Even something as simple as having to talk to someone over the phone can put your pizza ambitions in check. A study looked at tens of thousands of orders over a multi-year period from a single pizza chain location and found that people spent more and got higher calorie meals when they ordered online compared to when they ordered on the phone.
Researchers from the University of Toronto, Duke University and the National University of Singapore looked at 160,000 orders from 56,000 households placed between 2007 and 2011 at a North Carolina location of a pizza chain that wished to remain anonymous for the study. Based on this info, the research team was able to hunt down households that had made orders both online and over the phone and compare them to each other. What they found was that online orders had 14 percent more special instruction and 3.5 percent more calories.

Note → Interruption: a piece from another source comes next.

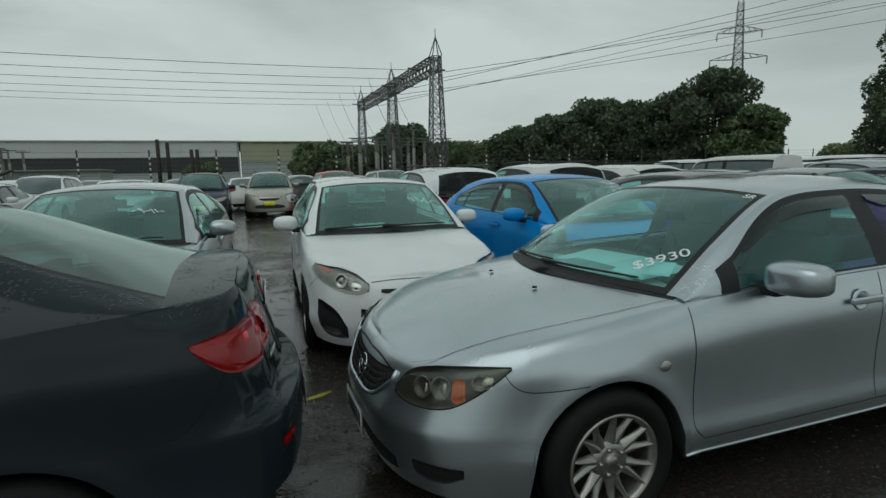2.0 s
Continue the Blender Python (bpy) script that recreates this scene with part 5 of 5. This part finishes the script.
def wire(a, b, sag, r=0.028, n=24):
    w = part("overhead_wire", tube(sagging(a, b, sag, n), r, 4), M["wire"])
    return tagged(w, "dark overhead power line sagging between steel towers", "power line", "overhead lines")


LINE_Y = [(46.0 + 15.3 * (k + 0.5) / 3, 58 + 20 * (k + 0.5) / 3) for k in range(3)] + [(61.3 + 17.2 * (k + 0.5) / 3, 78 + 19.5 * (k + 0.5) / 3) for k in range(3)]
for y0, y1 in LINE_Y:
    wire((11.3, y0, 11.1), (-74.0, y1, 14.8), 0.7)
for k, z in enumerate((32.0, 37.0, 42.0)):
    for s, y in ((-1, 48.5 + 5.1 * k), (1, 64.2 + 5.7 * k)):
        wire((15.1, y, 11.1), (146 + s * 4.8, -10 + s * 0.9, z), 1.6)


def pylon(x, y, turn, height, base, arms, label, panels=12):
    g = thing("transmission_tower", label, "pylon")
    waist = height * 0.45
    part("tower_base", lattice((0, 0, 0), (0, 0, waist), base, base * 0.32, max(5, panels // 2), 0.13, 0.07), M["galv"], g)
    part("tower_mast", lattice((0, 0, waist), (0, 0, height - 2.5), base * 0.32, 0.9, panels, 0.09, 0.05), M["galv"], g)
    part("tower_peak", merged(*[stick((sx * 0.45, sy * 0.45, height - 2.5), (0, 0, height), 0.06) for sx in (-1, 1) for sy in (-1, 1)]), M["galv"], g)
    for z, w in arms:
        for s in (-1, 1):
            out = []
            for sy in (-0.5, 0.5):
                out += [stick((0, sy, z), (s * w, 0, z + 0.2), 0.06), stick((0, sy, z + 1.3), (s * w, 0, z + 0.25), 0.05)]
                for t in (0.25, 0.5, 0.75):
                    out.append(stick((s * w * t, sy * (1 - t), z + 0.2 * t), (s * w * (t - 0.12), sy * (1 - t), z + 1.3 - 1.05 * t), 0.04))
            a = part("cross_arm", merged(*out), M["galv"], g)
            i = part("insulator_string", lathe([(0.03, 0.0)] + [(0.14 if q % 2 else 0.05, -0.1 * q) for q in range(1, 14)], 6, "z"), M["porcelain"], a)
            i.matrix_basis = pose(s * w, 0, z + 0.2)
    return place(g, pose(x, y, 0, 0, 0, turn))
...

“When we think we’re free from social judgments, we’ll order what we really want,” Ryan McDevitt, an economics professor at Duke’s Fuqua Graduate School of Business, was quoted as saying by the Huffington Post. McDevitt said the study even tried to account for the possibility that people simply were more worried about orders being misunderstood over the phone. One example he provided was that “double pepperoni” was a more common topping order online despite being just as easy to say on the phone.
All these findings are almost enough to make you feel guilty about your online ordering habits. But then you realize that if everyone is doing it, how wrong can it really be?